If you’re a Canadian business with a customer in the US you may have been asked to fill out a W8-BEN-E form. Before retaining a US tax specialist or planning your getaway from the IRS, there are a few things you should know about the form.
When doing business with a foreign entity, certain rules apply on payments. For example, when paying a vendor outside of the country, at times the customer is required to withhold a percentage of the fee and remit it to the tax authorities. For example, suppose a US company requires graphic design services and retains a designer based in Vietnam. If the designer charges the US company $100 for the work, $15 may need to be remitted to the IRS and the designer may only receive the net $85.

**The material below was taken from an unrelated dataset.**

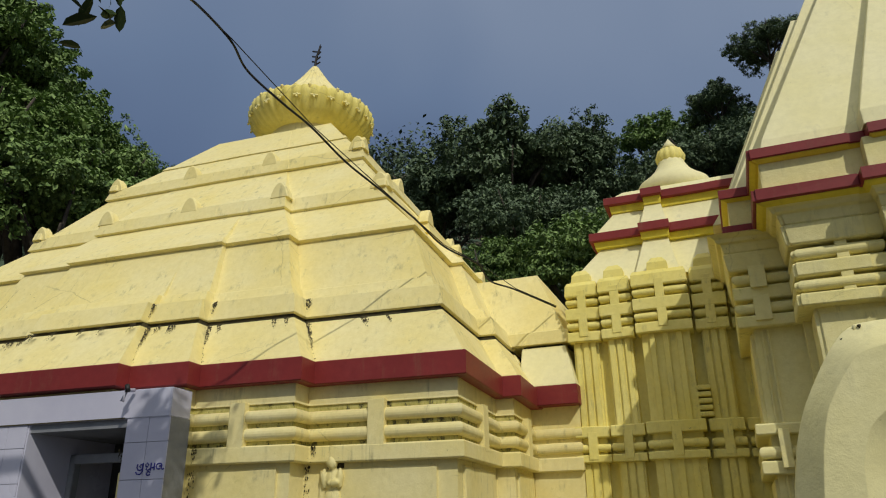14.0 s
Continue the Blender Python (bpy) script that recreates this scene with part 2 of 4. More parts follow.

This type of tax which is deducted at source is called a ‘withholding tax.’ The idea is to ensure that foreign entities doing business in the home country are paying their share of taxes – even though in their own countries their tax rates may differ considerably. It’s also a way of deterring tax evasion so that someone living in a tax free zone can’t withdraw their income from the home country tax free.
In order to make it easier to do business with foreign entities, many countries have tax treaties with each other. While the treaties themselves are long and complex, the idea is to solidify where the income is actually taxed.
The idea behind the W8-BEN-E form is to determine if any withholding taxes should be deducted on payments to you or if they can be paid out in full. Your US customer is essentially placing the onus on you to let them know the tax treatment of the money they owe you.
For most active Canadian companies, the W8-BEN-E form will be used to determine that no withholding taxes should apply on the money paid to you due to the Canada – US tax treaty. By stating that you’re an ‘Active NFFE’ (Part XXV in the 2016 version of the form), you’re stating that you’re not a financial institution and that more than half of your income was produced from active business in Canada. If you’re offering a service like web development, graphic design, or any kind of consulting, you’re probably an NFFE. That being said, if you’re a holding company or own a substantial amount of corporate investments, you may want to review the form with an accountant. You may also want a professional opinion if you own an online store or sell on Amazon since specific rules apply on shipments of products to the US. Finally, if you’re not incorporated, you’ll likely need to use the W8-BEN form which is a simpler version of the W8-BEN-E.
As an ‘Active NFFE,’ you can typically sign and date the form then submit to your customer – certifying that the income that the form relates to is exempt from withholding tax. With that, you should be able to rest easy that you’ll be getting paid in full from your US customer and don’t have to deal with the IRS!